*Stated exercise*
Without the pictures, set down every line of the data exactly.

•••••

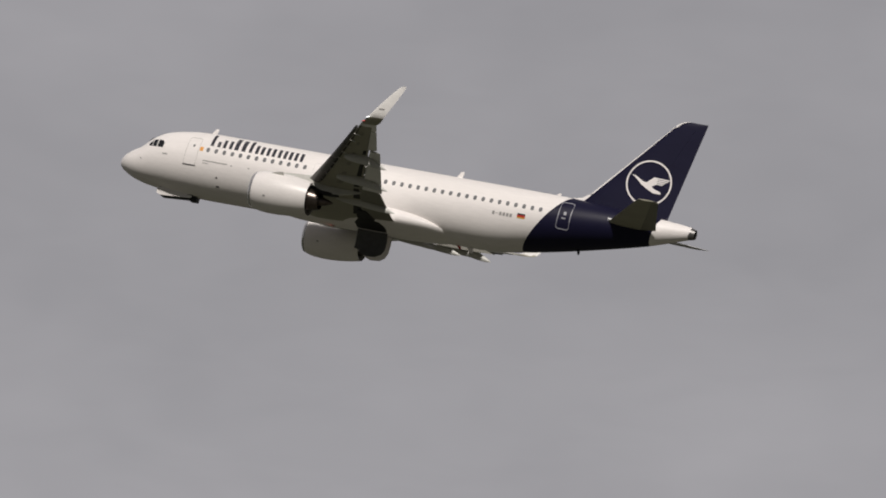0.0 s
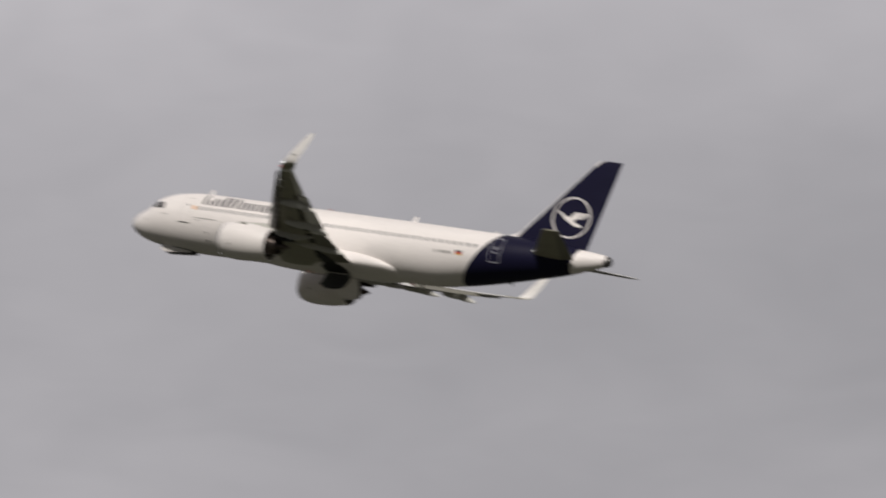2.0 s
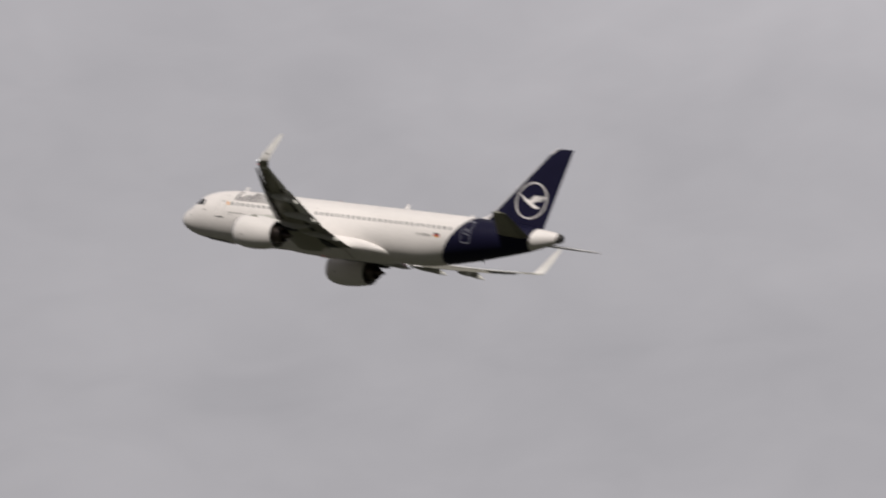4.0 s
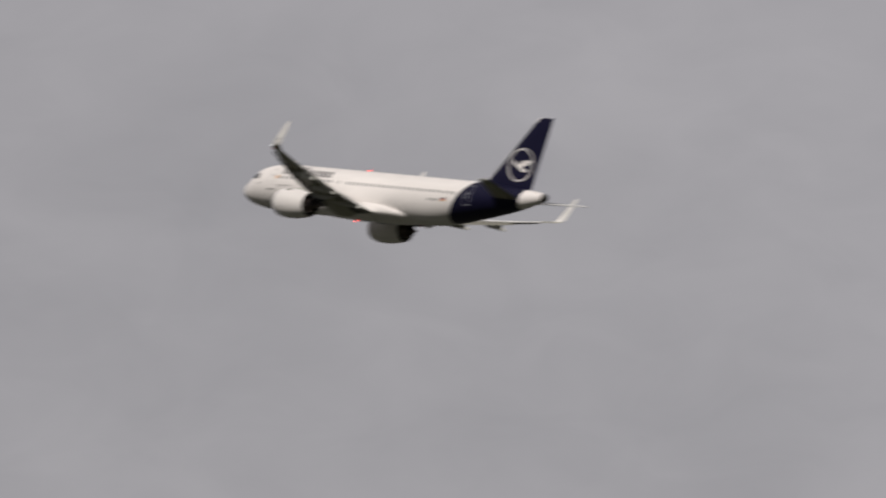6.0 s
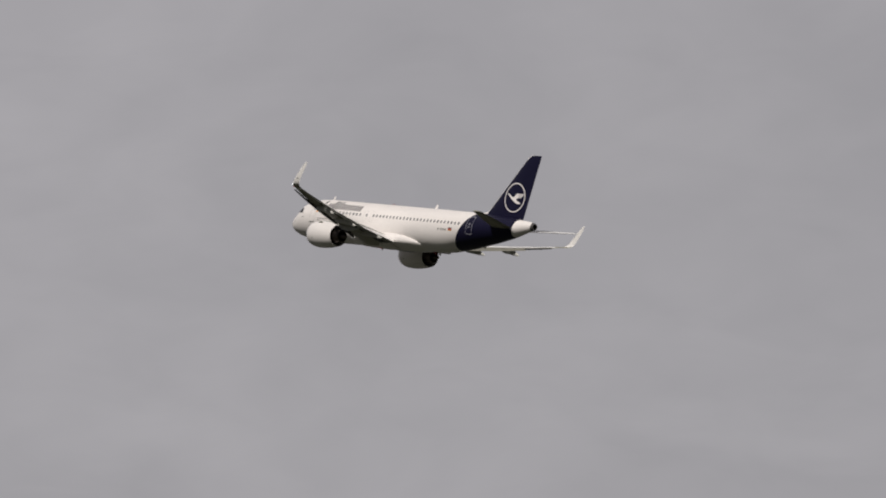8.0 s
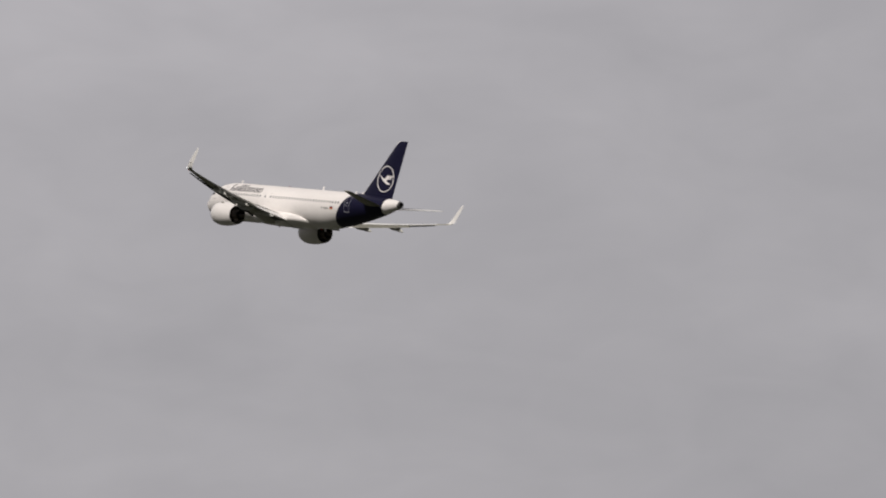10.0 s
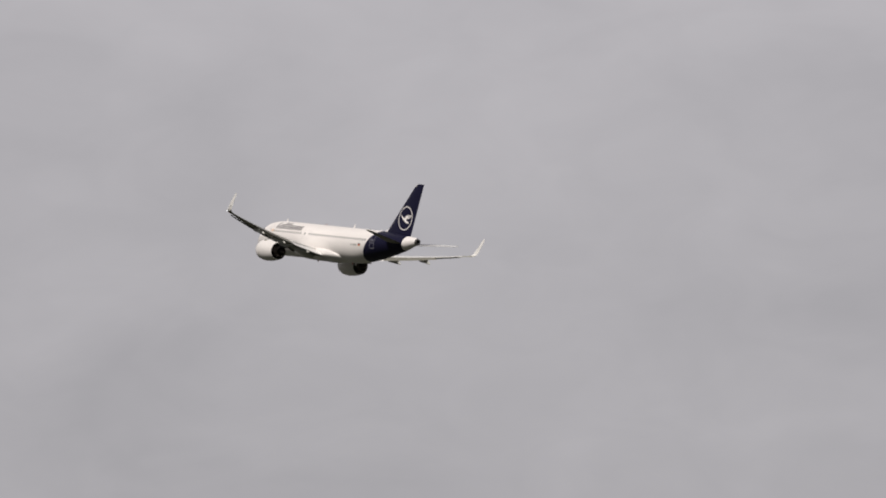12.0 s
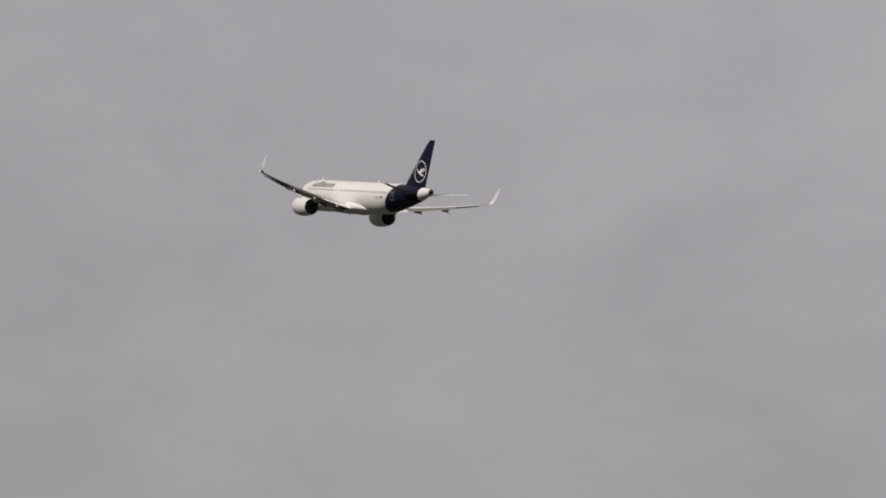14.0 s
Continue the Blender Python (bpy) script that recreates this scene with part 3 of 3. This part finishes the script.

•••••

*Solved exercise*
0.0 s
2.0 s
4.0 s
6.0 s
8.0 s
10.0 s
12.0 s
14.0 s
Continue the Blender Python (bpy) script that recreates this scene with part 3 of 3. This part finishes the script.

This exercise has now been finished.